The wearable technology industry is booming with smartwatches, fitness bands, heart monitors, smart glasses, smart shirts, and various other devices that augment our realities, track our activities, or pinpoint our positions in both time and space. There seems to be no end to the array of products that promise to digitally enhance, measure, and document our lives. As the number and complexity of these devices grows, so does the need to monitor and manage their activities and the data they produce. The task of monitoring and managing these devices, while simple to state, is not as simple to implement.
Enterprises have a huge number of devices to deal with and that number grows daily. These days most employees carry a mobile phone and a laptop computer with them so that they can stay connected from any location. Some have more than those two standard devices in the form of tablet computers such as the iPad or the HP Slate. Now add wearables into the mix. You're talking about the possibility of having three to five or more devices per employee. Even if you have 50 employees, that's 250 devices to monitor and manage, instead of the standard 50 to 100 laptops and mobile phones.
And that only accounts for end user devices. Add IP cameras, security systems, environmental monitors, servers, switches, routers, firewalls, load balancers, IP phones, and printers into your network and you may well have 1,000 devices to monitor and manage. Wearables in the enterprise may well push your network's complexity to the next level.
We refer to these devices as 'smart' or 'connected', but their intelligence is currently limited to a few primary functions, such as measuring your global position, your heart rate, or number of steps taken during a day and they're generally connected via Bluetooth to a mobile phone that hosts an associated app for the device. The device relays information to its tethered partner's app in real time.
Because of the number and diversity of such devices, there's no generic method for monitoring or management. Mobile device management (MDM) suites either can approve or deny the use of such devices through app restriction, but management of the device and its flow of data onto and off of the connected mobile phone remain unchecked. And a generic monitoring solution doesn't yet exist. These gaps pose an interesting dilemma for enterprises: Allow wearables without the possibility of enrollment, data monitoring, service monitoring, or management capability or deny their use in business.

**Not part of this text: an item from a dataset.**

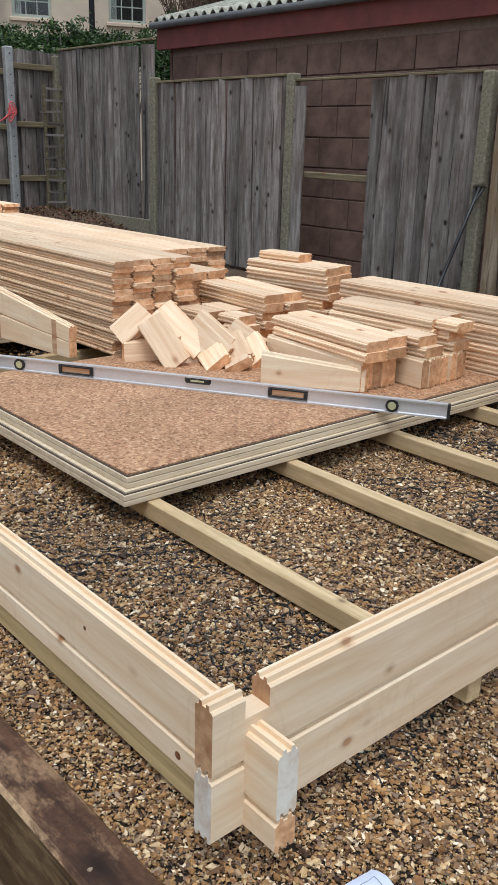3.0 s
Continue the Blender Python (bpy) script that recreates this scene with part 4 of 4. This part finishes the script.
def log_heap(at, rz, label, layers, seed):
    """layers: (z, on edge?, count, y of the first, length, shift)."""
    st = thing("log_stack", at, label, "timber stack", "short log stacks", rz=rz)
    rnd = random.Random(seed)
    for z, edge, count, y0, ln, shift in layers:
        for i in range(count):
            l1 = ln * rnd.uniform(0.97, 1.02)
            if edge:
                put("log", edge_log(l1), st, pose(shift + rnd.uniform(-0.01, 0.01), y0 + (i + 0.5) * 0.047, z, 0, 0, rnd.uniform(-0.6, 0.6)))
            else:
                put("log", flat_log(l1), st, pose(shift + rnd.uniform(-0.022, 0.022), y0 + (i + 0.5) * 0.138, z, 0, 0, rnd.uniform(-2.2, 2.2)))
    return st


F = 0.0455
# the front pile: edge logs with flat ones over them
log_heap((3.02, 2.49, PT), 86, "pile of short pine wall logs with flat ones on top",
         [(0, True, 5, -0.23, 0.66, 0.02), (H, False, 2, -0.26, 0.66, 0.0), (H + F, False, 2, -0.27, 0.7, -0.01)], 1)
wedge = thing("gable_offcut", (3.05, 2.5, PT), "pale slanted pine offcut on edge", "offcut", rz=128)
put("log", edge_log(0.46, 0.1, 0.15), wedge)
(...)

Remote monitoring and management of wearables will be essential going forward in time, as wearables become part of the enterprise workplace. Security and acceptable use policies will have to be drafted and put into place as employees introduce devices that could compromise security and privacy. The responsibility lies first with device manufacturers to ensure that their devices are manageable by allowing agent installation or supplying something other than a simple app for data collection to which software developers can connect to for monitoring, management, and policy enforcement.